List every line in this data where the string "render" occurs.

>> Start

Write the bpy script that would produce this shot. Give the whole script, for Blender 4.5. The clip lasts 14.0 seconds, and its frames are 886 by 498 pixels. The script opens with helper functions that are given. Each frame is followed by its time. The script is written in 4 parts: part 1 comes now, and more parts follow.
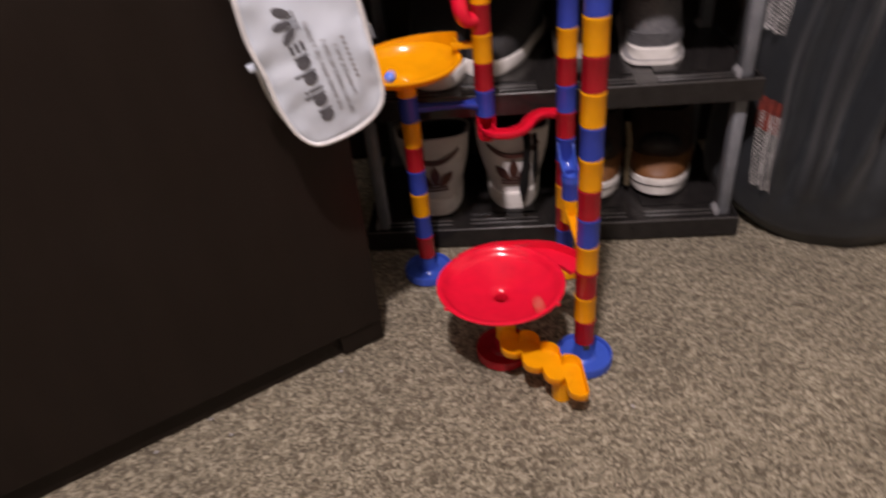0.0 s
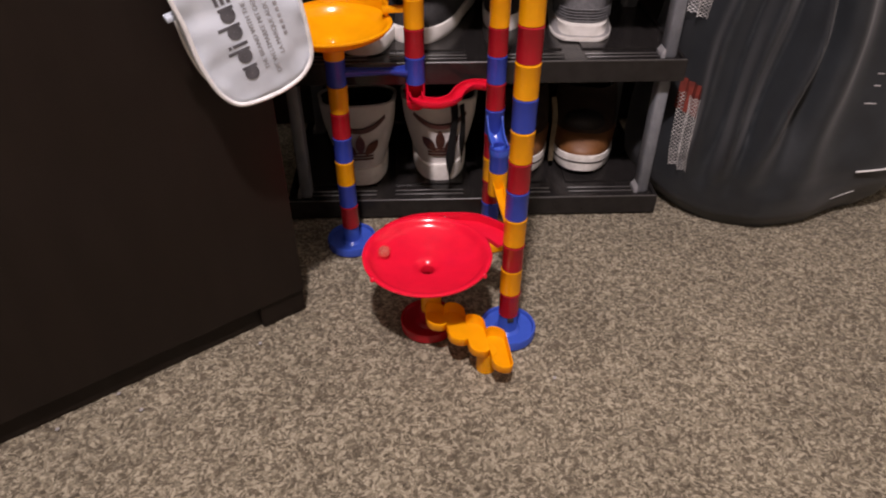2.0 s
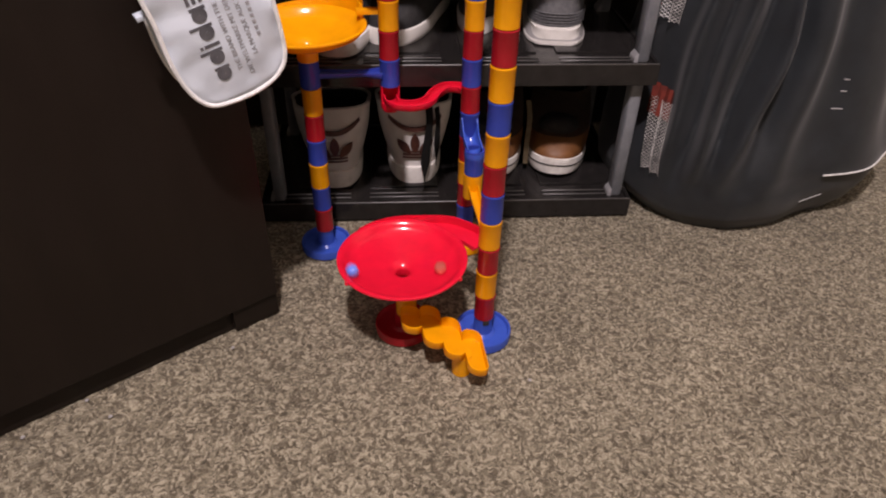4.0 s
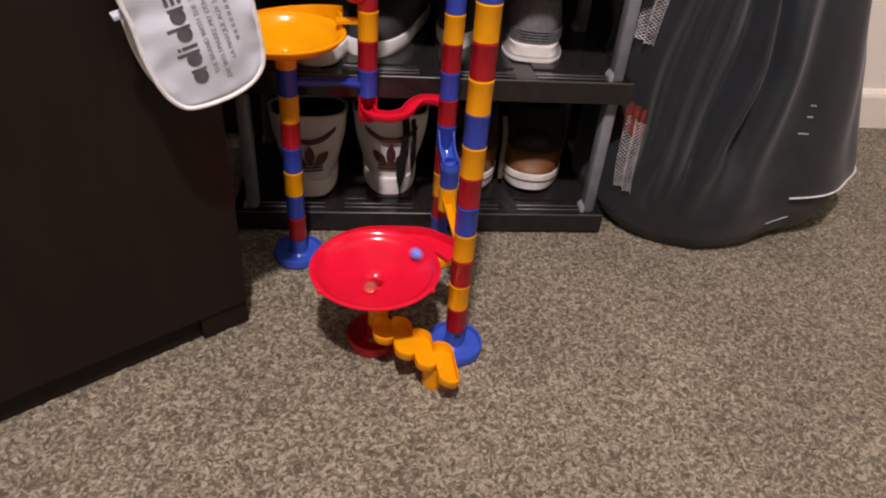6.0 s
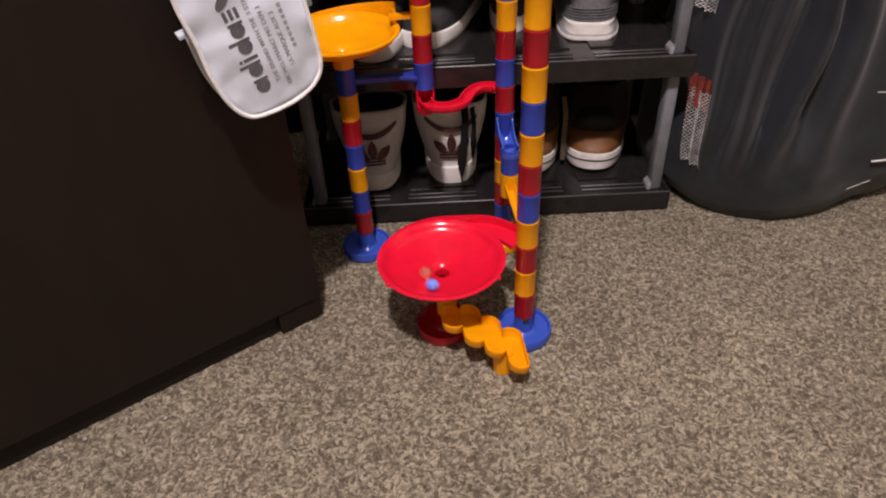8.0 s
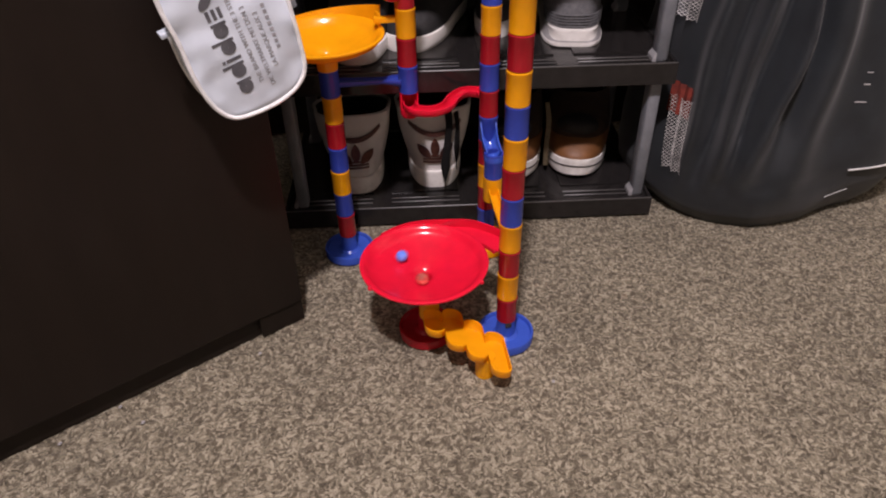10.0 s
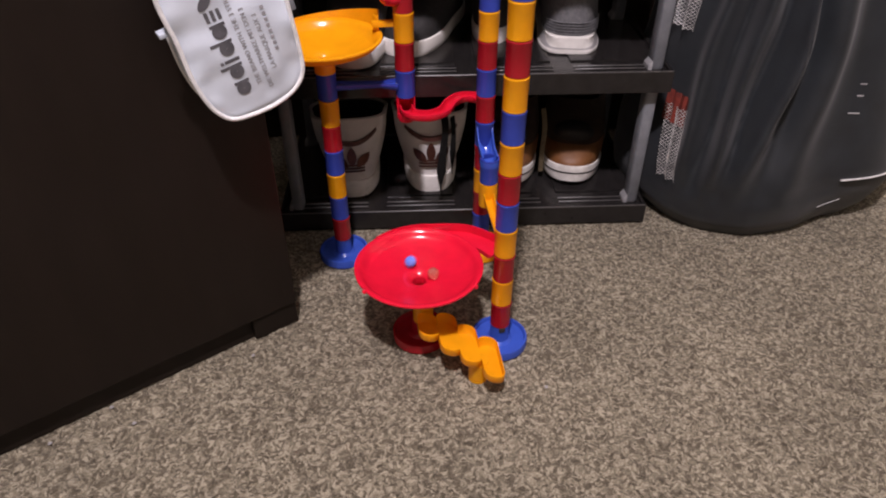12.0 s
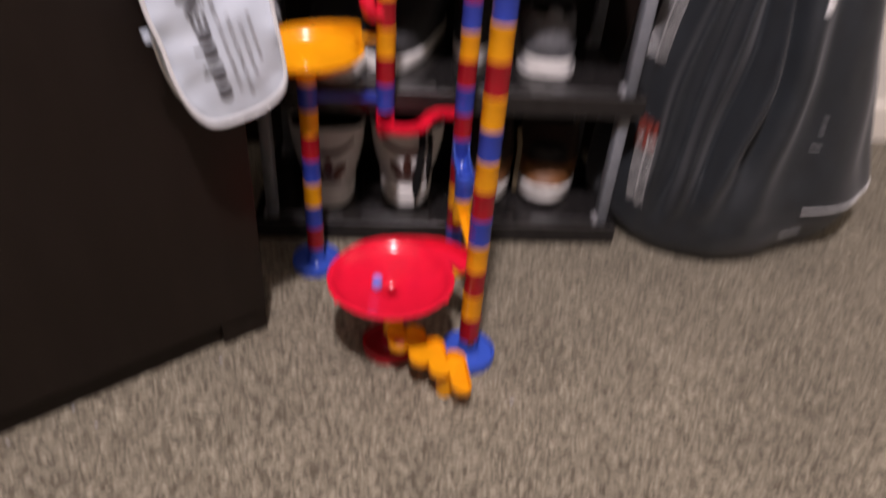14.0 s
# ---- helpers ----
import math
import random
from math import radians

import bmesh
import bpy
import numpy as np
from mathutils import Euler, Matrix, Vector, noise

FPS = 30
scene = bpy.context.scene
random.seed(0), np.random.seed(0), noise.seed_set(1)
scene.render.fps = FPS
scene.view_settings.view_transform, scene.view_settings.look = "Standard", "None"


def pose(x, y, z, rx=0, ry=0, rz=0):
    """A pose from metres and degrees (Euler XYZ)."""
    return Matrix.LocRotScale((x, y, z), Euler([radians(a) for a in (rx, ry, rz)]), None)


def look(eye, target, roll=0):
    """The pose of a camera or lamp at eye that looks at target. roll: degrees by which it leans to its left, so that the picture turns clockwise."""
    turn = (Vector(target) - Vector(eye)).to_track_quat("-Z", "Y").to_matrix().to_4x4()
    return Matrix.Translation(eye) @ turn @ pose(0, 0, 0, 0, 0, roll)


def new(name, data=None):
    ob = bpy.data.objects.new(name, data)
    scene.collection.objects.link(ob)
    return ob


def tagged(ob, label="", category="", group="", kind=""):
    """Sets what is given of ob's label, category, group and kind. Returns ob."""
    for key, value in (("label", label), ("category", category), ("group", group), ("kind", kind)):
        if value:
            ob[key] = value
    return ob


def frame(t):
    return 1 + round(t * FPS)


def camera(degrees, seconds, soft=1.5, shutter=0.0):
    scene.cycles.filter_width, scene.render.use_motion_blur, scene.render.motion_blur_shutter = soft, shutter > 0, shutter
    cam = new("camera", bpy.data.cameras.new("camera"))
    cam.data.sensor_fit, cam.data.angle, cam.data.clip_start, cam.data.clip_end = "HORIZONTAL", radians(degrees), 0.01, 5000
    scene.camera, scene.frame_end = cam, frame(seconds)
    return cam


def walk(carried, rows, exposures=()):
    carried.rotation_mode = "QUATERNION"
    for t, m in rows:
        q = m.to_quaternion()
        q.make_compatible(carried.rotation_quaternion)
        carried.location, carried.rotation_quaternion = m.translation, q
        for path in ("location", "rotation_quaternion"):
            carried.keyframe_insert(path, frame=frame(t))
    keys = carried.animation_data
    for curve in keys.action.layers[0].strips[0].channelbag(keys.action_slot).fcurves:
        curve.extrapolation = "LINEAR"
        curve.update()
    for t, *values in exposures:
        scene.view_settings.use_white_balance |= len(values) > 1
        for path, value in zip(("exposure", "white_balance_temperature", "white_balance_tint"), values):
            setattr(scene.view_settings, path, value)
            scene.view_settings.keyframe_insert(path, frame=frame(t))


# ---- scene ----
cam = camera(65.7, 14.0, soft=2.0, shutter=1.0)
PATH = [
    (0, (-0.02, -0.705, 0.693), (-0.414, 0.883, -0.457), -6.2),
    (0.1, (-0.022, -0.704, 0.688), (-0.389, 0.885, -0.469), -6.0),
    (0.5, (-0.026, -0.696, 0.688), (-0.364, 0.848, -0.538), -5.2),
    (1, (-0.036, -0.705, 0.685), (-0.305, 0.866, -0.523), -2.3),
    (1.5, (-0.037, -0.702, 0.679), (-0.236, 0.866, -0.546), -0.6),
    (2, (-0.037, -0.697, 0.682), (-0.184, 0.879, -0.541), 0.1),
    (4.5, (-0.038, -0.695, 0.679), (-0.082, 0.898, -0.53), 2.7),
    (5, (-0.038, -0.695, 0.676), (-0.047, 0.927, -0.495), 4.3),
    (5.5, (-0.039, -0.698, 0.677), (-0.034, 0.927, -0.489), 5.0),
    (6, (-0.04, -0.698, 0.676), (-0.035, 0.92, -0.5), 4.8),
    (6.5, (-0.035, -0.699, 0.678), (-0.061, 0.908, -0.513), 3.4),
    (7, (-0.031, -0.699, 0.685), (-0.119, 0.89, -0.527), 0.8),
    (7.5, (-0.03, -0.699, 0.689), (-0.198, 0.869, -0.541), -1.9),
    (8, (-0.032, -0.7, 0.69), (-0.229, 0.871, -0.532), -2.7),
    (8.5, (-0.033, -0.7, 0.689), (-0.211, 0.883, -0.52), -2.0),
    (11, (-0.034, -0.7, 0.688), (-0.171, 0.885, -0.525), -0.9),
    (11.5, (-0.035, -0.702, 0.689), (-0.167, 0.887, -0.518), -0.5),
    (12, (-0.035, -0.702, 0.688), (-0.162, 0.893, -0.512), 0.1),
    (12.5, (-0.035, -0.703, 0.69), (-0.152, 0.894, -0.509), 0.7),
    (13, (-0.034, -0.702, 0.687), (-0.146, 0.895, -0.512), 1.0),
    (13.5, (-0.034, -0.701, 0.686), (-0.134, 0.895, -0.514), 1.7),
    (13.8, (-0.035, -0.702, 0.688), (-0.116, 0.900, -0.507), 2.3),
    (13.9, (-0.038, -0.703, 0.689), (-0.090, 0.907, -0.496), 3.5),
    (13.967, (-0.038, -0.707, 0.690), (-0.0815, 0.910, -0.494), 4.27),
    (14, (-0.038, -0.713, 0.694), (-0.081, 0.913, -0.469), 4.3),
]
WHITE = [(0.0, -0.12, 6900, 10), (1.0, -0.08, 6900, 10), (1.8, 0.0, 6900, 10), (8.6, 0.0, 6900, 10), (10.9, 0.0, 6500, 10), (14.0, 0.0, 6500, 10)]   # the clip turns cooler
walk(cam, [(t, look(eye, target, roll)) for t, eye, target, roll in PATH], WHITE)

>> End

# TASK SOLUTION:
scene.render.fps = FPS
    scene.cycles.filter_width, scene.render.use_motion_blur, scene.render.motion_blur_shutter = soft, shutter > 0, shutter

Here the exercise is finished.